History of Origami

Many people have speculated where origami originated, but no one knows for sure. Some say that it originated in China with the invention of paper, but to know for sure we would need a time machine. Origami started in Japan around the 6th century when Buddhist monks brought paper to Japan. The first origami dating back to the 6th century was used for religious ceremonies.  After that origami became a passing gift from samurai, to butterflies in wedding to symbolize the bride and groom. In Europe there was evidence of a cut and folded paper box made in 1444, and later paper boats in 1490.

Facts on Origami

  • Origami is derived from two Japanese words – Ori (folded) and Kami (paper).
  • The Japanese word for paper “kami” is the same written word as the Japanese word for spirit or god and certain origami models were part of their religious ceremonies.
  • Largest origami crane measures 256 ft 6 inches.
  • An ancient Japanese legend says that if you fold one thousand cranes you will be granted a wish
  • The smallest origami crane in the world was made by Naito Akira folding plastic film measuring 0.1 by 0.1 mm.
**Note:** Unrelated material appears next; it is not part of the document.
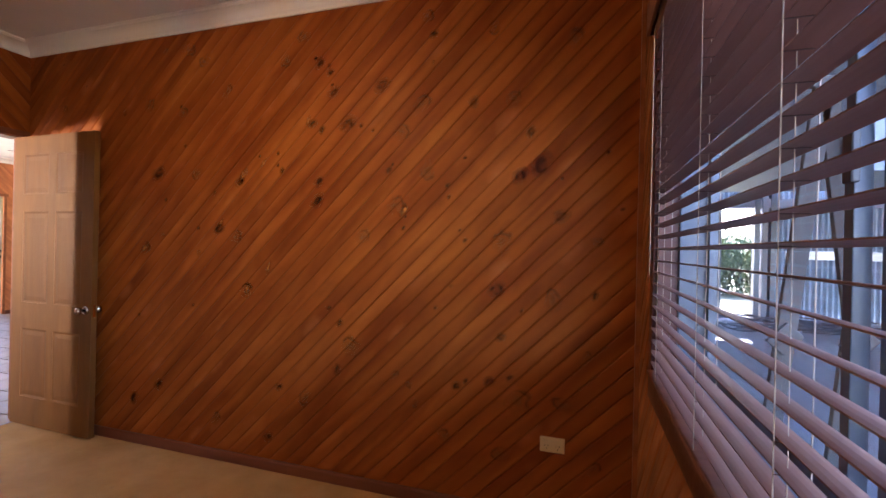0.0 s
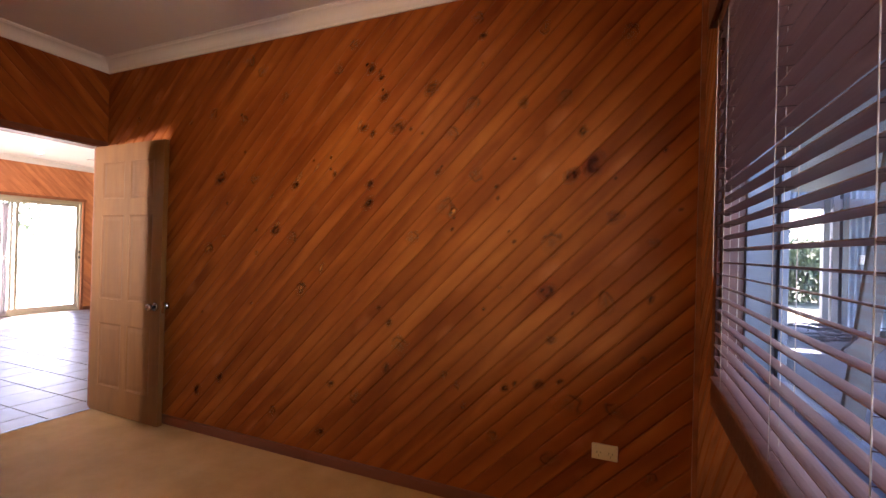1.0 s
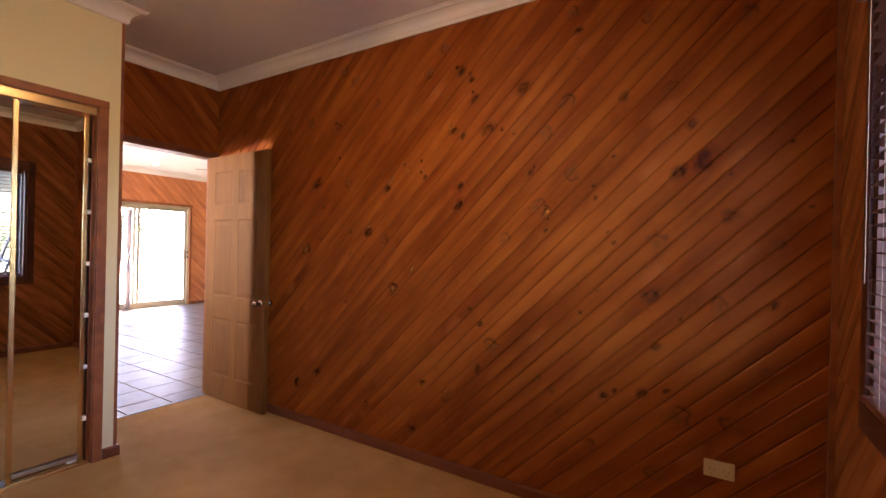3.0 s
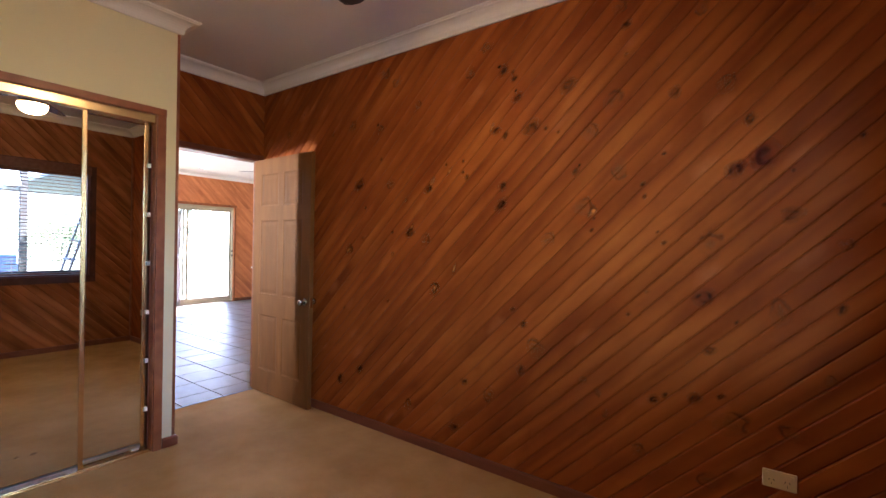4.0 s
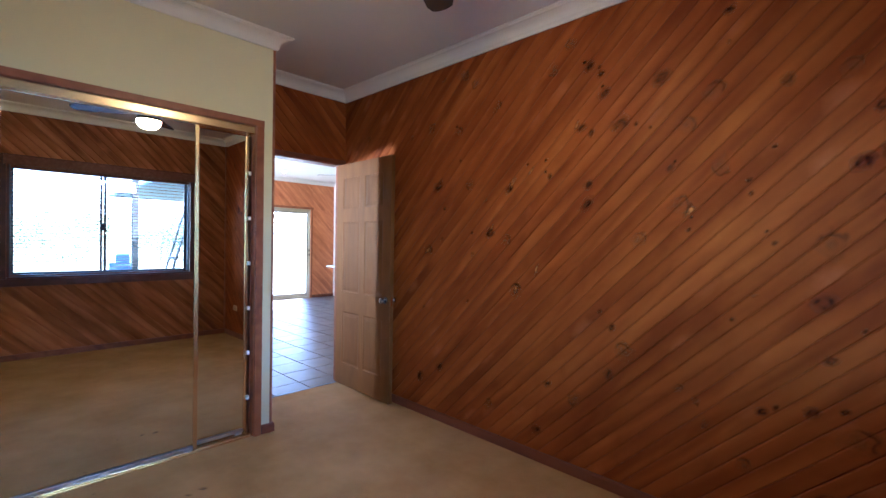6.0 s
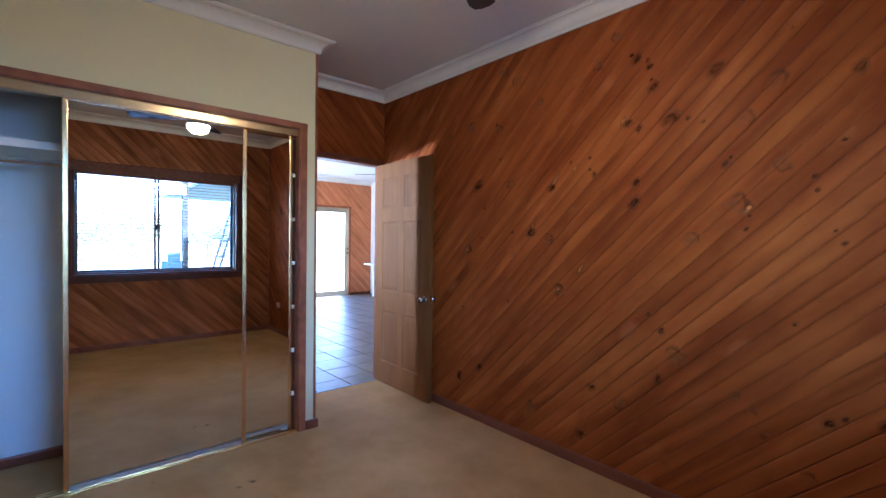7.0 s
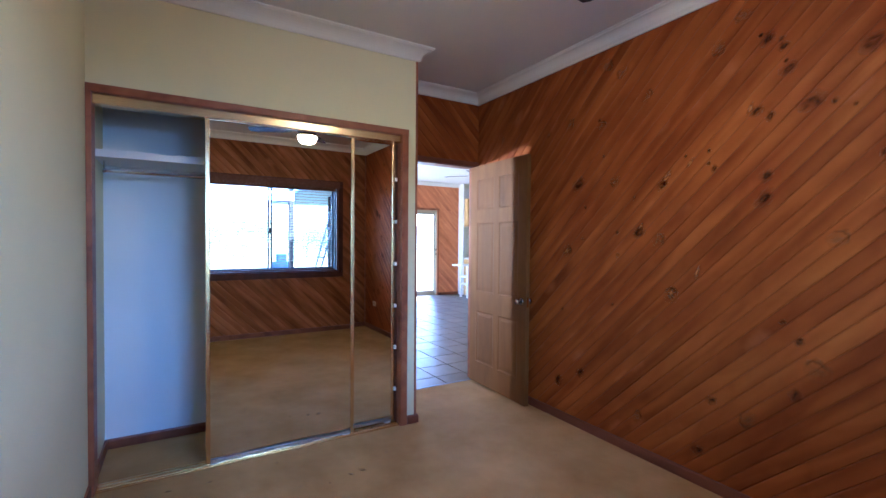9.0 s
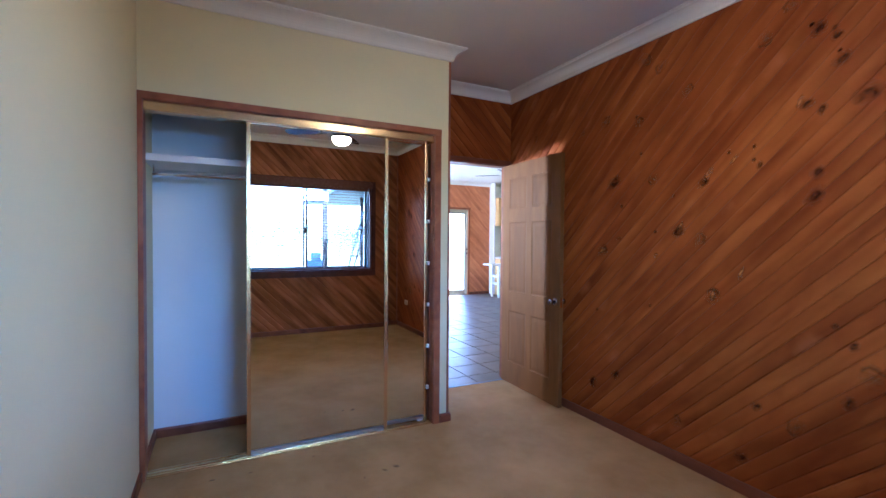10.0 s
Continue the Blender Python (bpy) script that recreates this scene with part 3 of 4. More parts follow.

The 82-year old uses special tools and a microscope.
  • There are at least a dozen national origami associations throughout the world including: US, Japan, France, Netherlands, UK, Spain, Germany, Australia, Italy, Poland, Russia, and China. The British Origami Society was the first association and was founded in London in 1967.

Educational Benefits of Origami


Folding origami can enhance cognitive development,  and behavioral skills. Origami has a link to math, and can help a developing child become a cooperative learner.  Origami is paper folding in specific steps to create a beautiful outcome, which stimulate areas of the brain due to the use of hands in this activity.

Behavioral Skills:

Origami greatly affects behavioral skills. Performing this activity in a group setting helps an individual learn how to appropriately act in collective environment. Furthermore,  origami teaches individuals about the importance of helping each other. For example, if a group of kids are folding origami together, and someone messes up or misses a step, another person can jump in and help them. Origami benefits your behavioral skills in a positive way, and can increase your overall mood.

Cooperative Learning:

Origami can be done alone, or with a group of people. The benefits of doing origami with a group is that you can learn from each other. Whether it’s someone else’s mistakes, or learning a different method, there are many opportunities to gain more knowledge. Doing origami with other people can lead to new friendships, because of the mutual interest everyone has.

A Link to Math:

Origami plays an important role in math. It initiates spatial reasoning, which is the skill to think about objects and to draw conclusions about those objects. Paper folding familiarizes math students with shapes such as rectangles, triangles, squares and circles, which are all useful in geometry. Furthermore, symmetry is also a vital aspect in origami, as well as geometry.

Cognitive Development:

Although origami is done physically using your hands, a big part of it is using your head. You need to think about the next steps, and how you’re going to fold the paper. Thought is required in this process for a successful result. As stated before, origami stimulates areas of your brain, and improve your overall thought process.





The Value of Origami

Many people use the art of origami as a therapeutic activity, just like Sadako Sasaki who started to fold paper cranes and hoped to make a wish and get better.

Sadako and the Thousand Paper Cranes 

When Sadako Sasaki was 2 years old, an atomic bomb was dropped near her hometown in Hiroshima, Japan. She was blown out of the window, and miraculously suffered no injuries. However, ten years later, Sadako was diagnosed with leukemia caused by the radiation of the bomb. She was told she only had a year to live, so she spent most of her time in the hospital making cranes. Sadako wanted to make 1,000 cranes because she was inspired by the Japanese legend that one who created a thousand origami cranes would be granted a wish. Her wish was to live. In the book, it was stated that Sadako only folded 644 before she died, and her family and friends continued to make origami cranes to honor her.

A school in Japan makes 1,000 cranes and contributes it to the Sadako Sasaki memorial in Hiroshima to honor her.